Pandemics: Author Spotlight – Clint Burnham

Clint Burnham was born in Comox, British Columbia, which is on the traditional territory of the K’ómoks (Sathloot) First Nation, centred historically on kwaniwsam. He lives and teaches on the traditional ancestral territories of the Coast Salish peoples, including traditional territories of the Squamish (Sḵwx̱wú7mesh Úxwumixw), Tsleil-Waututh (səl̓ilw̓ətaʔɬ), Musqueam (xʷməθkʷəy̓əm), and Kwikwetlem (kʷikʷəƛ̓əm) Nations.
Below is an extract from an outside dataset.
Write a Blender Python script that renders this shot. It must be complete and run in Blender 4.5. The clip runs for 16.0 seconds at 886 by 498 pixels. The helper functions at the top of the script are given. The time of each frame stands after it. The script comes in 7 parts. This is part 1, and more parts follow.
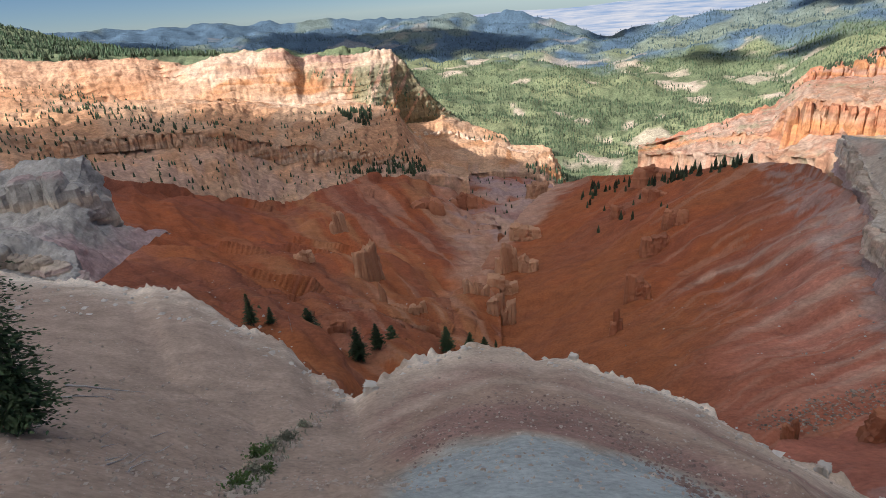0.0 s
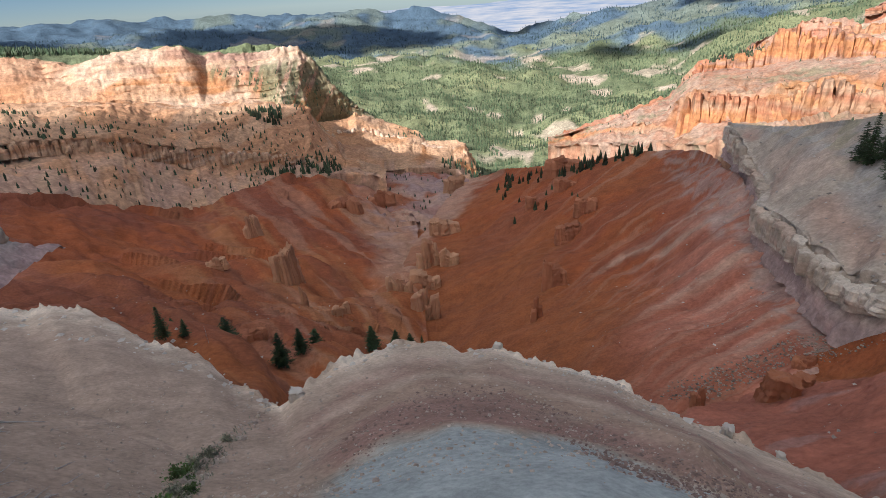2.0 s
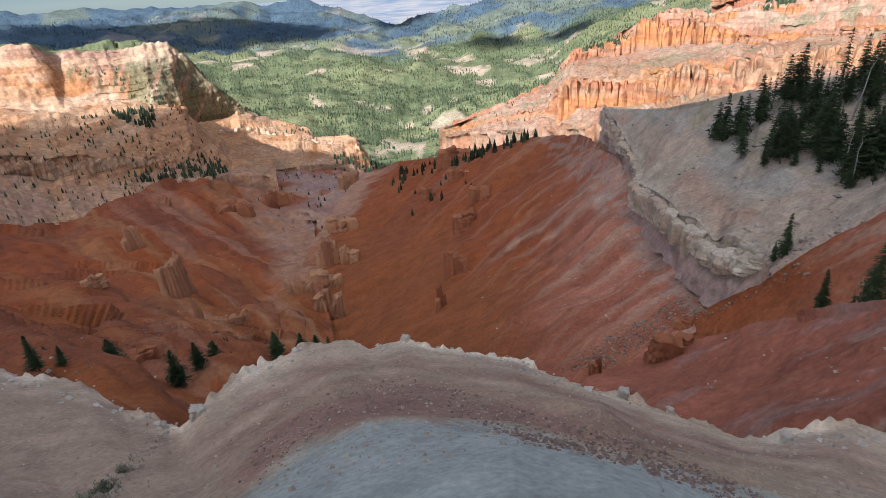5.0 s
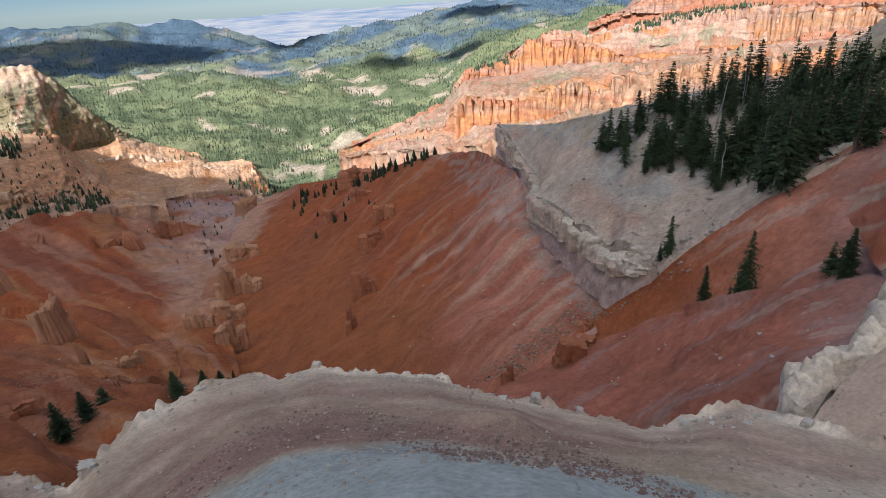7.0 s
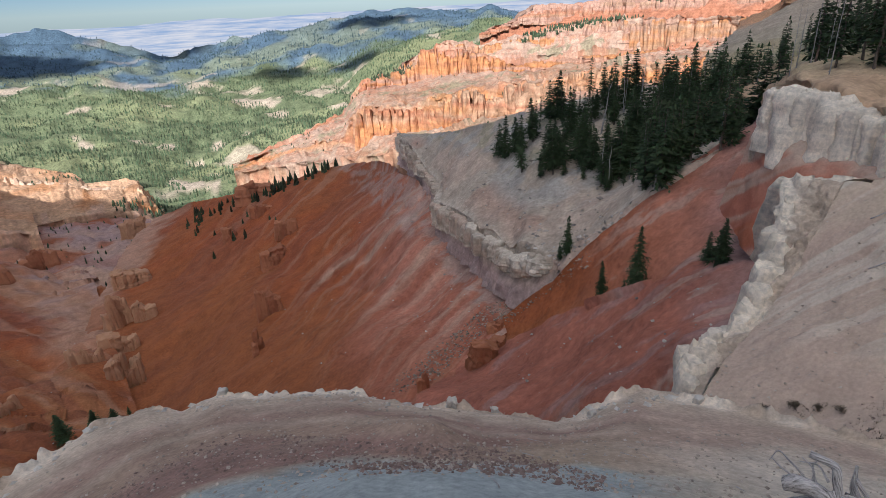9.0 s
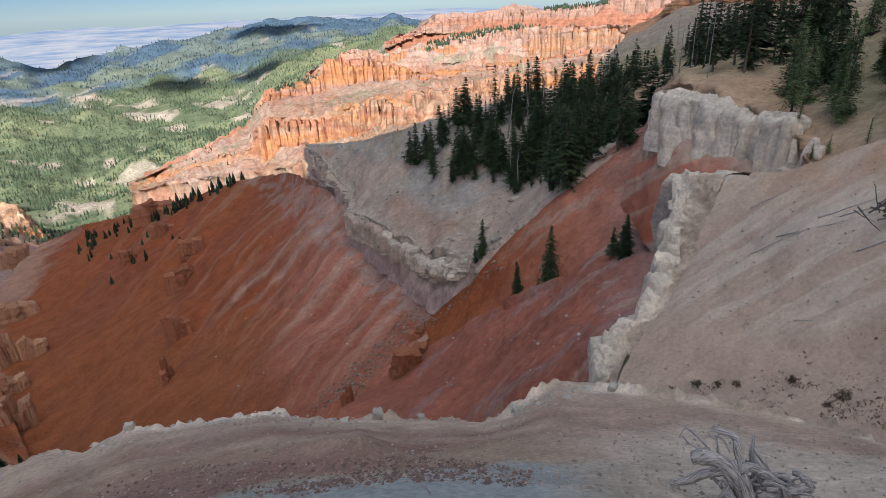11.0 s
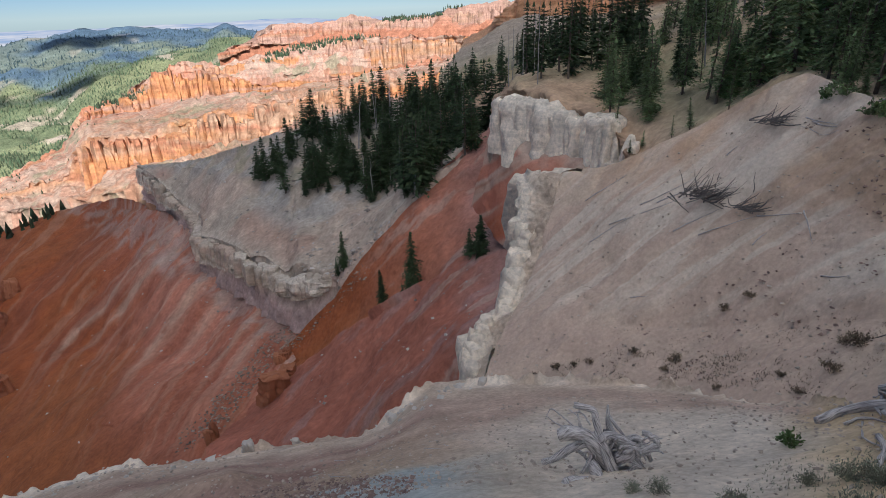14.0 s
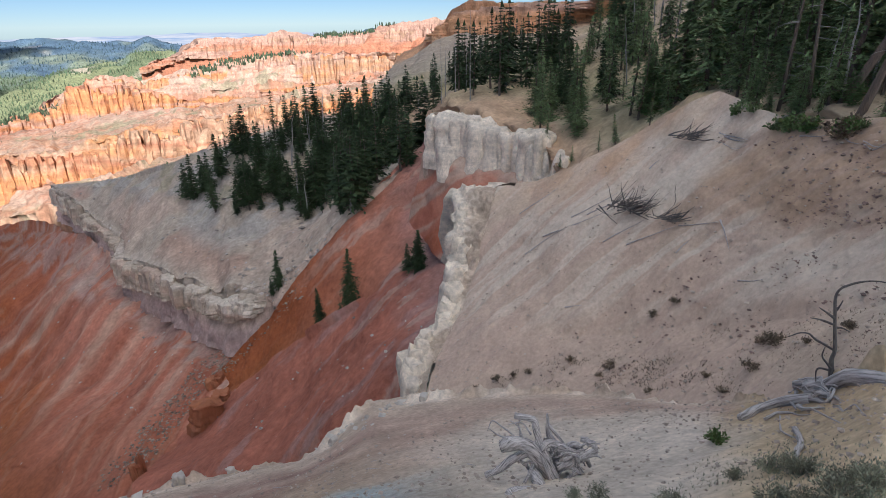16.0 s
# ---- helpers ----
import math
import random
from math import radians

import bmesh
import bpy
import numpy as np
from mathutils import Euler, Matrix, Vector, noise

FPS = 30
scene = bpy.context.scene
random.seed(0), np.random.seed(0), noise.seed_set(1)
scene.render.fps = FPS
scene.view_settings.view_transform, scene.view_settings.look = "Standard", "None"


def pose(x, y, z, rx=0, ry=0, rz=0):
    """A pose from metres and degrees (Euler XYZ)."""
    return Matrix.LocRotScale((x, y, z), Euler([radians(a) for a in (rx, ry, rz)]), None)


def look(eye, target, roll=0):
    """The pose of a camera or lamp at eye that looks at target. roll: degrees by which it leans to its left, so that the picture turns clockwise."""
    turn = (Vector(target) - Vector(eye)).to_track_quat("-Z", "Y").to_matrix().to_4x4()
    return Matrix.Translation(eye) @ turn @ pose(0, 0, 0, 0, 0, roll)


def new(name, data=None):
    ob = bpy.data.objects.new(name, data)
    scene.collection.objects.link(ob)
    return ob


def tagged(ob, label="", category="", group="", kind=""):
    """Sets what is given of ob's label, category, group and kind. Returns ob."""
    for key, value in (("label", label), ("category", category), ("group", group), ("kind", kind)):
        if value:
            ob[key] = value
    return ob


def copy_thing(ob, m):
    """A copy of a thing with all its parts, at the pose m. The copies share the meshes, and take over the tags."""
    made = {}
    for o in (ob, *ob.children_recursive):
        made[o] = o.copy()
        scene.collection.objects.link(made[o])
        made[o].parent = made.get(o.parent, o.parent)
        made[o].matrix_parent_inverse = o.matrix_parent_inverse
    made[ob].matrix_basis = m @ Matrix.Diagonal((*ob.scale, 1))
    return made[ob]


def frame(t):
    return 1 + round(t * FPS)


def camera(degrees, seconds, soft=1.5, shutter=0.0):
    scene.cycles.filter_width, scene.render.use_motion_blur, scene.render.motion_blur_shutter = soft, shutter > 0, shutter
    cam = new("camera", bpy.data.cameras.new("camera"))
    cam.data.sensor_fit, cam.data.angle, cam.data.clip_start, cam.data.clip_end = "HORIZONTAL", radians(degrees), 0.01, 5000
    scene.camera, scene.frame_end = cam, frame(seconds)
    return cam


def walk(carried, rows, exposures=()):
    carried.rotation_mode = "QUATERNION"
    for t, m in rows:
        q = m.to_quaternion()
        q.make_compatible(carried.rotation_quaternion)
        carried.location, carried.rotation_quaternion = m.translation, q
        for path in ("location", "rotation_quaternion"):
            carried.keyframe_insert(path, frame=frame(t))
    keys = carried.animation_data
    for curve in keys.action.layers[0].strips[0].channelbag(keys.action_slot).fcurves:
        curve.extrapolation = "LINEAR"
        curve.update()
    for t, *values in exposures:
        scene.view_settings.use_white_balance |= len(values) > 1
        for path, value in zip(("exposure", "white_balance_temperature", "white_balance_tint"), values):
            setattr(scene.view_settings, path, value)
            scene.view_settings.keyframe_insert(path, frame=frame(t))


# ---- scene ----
cam = camera(76, 16.0, soft=0.8)
# seconds and the camera's turn in degrees; it stays at one spot on the rim
TURNS = [
    (0, 66.76, 4.28, -1.83), (0.5, 66.69, 4.15, -3.49), (1, 66.42, 3.89, -6.25), (1.5, 66.12, 4.01, -8.87),
    (2, 65.81, 3.99, -10.45), (2.5, 65.48, 3.82, -12.37), (3, 65.00, 3.47, -15.83), (3.5, 64.53, 3.30, -18.48),
    (4, 64.35, 3.47, -19.67), (6.5, 65.15, 3.60, -27.98), (7, 65.62, 3.24, -31.57), (7.5, 65.95, 3.00, -33.95),
    (8, 66.08, 2.83, -36.20), (8.5, 66.10, 2.82, -38.53), (9, 66.04, 2.62, -41.55), (11.5, 66.50, 2.30, -53.04),
    (12, 66.52, 2.26, -55.80), (12.5, 66.49, 2.03, -58.49), (13, 66.44, 1.18, -62.09), (13.5, 66.64, 1.18, -63.93),
    (14, 66.82, 1.74, -65.58), (14.5, 67.03, 1.52, -67.24), (15, 67.35, 1.10, -68.69), (15.5, 67.74, 0.88, -70.33),
    (16, 68.22, 0.71, -71.96)]
walk(cam, [(t, pose(0, 0, 0, rx, ry, rz)) for t, rx, ry, rz in TURNS], [(0.0, 0.50, 5690, 10), (9.0, 0.45, 5520, 10), (12.5, 0.38, 5480, 10), (14.5, 0.45, 5470, 10), (16.0, 0.70, 5500, 10)])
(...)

Clint is Professor of English at Simon Fraser University; his most recent books are Lacan and the Environment (Palgrave, co-edited with Paul Kingsbury) and White Lie (Anvil, fiction).

Article

The Plague of Orientalism: Reading Kevin Chong in the Pandemic

Abstract

Reading Kevin Chong’s 2018 novel The Plague in the 2020 COVID-19 pandemic, this article argues that historical conditions, including white supremacy in Canada and liberal democratic anxieties regarding same are rendered in the novel both through representative scenes (a political figure visits patients in a pandemic ward, a protest featuring anti-immigrant and anti-racist participants devolves into a riot) and through such speech acts as trigger warnings and land acknowledgments. An intersection of historicist and psychoanalytic interpretations warn against both simply ascribing textual scenes to a literal writing of the Real, and seeking to cordon off the text from the social.

O&N

Clint Burnham Interviews Kevin Chong

Abstract

In this interview, Kevin Chong discusses his 2018 novel The Plague. He discusses its relation to the Camus novel from 1947, what he thought he “got right” about the novel once the 2020 pandemic started, and what it means to write from the privileged perspective of a settler immigrant. Chong also discusses Camus’ humour, the importance of writers of colour expanding the canon from Tolstoy and Camus to Toni Morrison and Kamel Daoud, and why hate crimes still take place in an Asian city like Vancouver. Chong also opens up about his own complicated history of arrival in Vancouver, being both fourth-generation and first-generation Chinese-Canadian.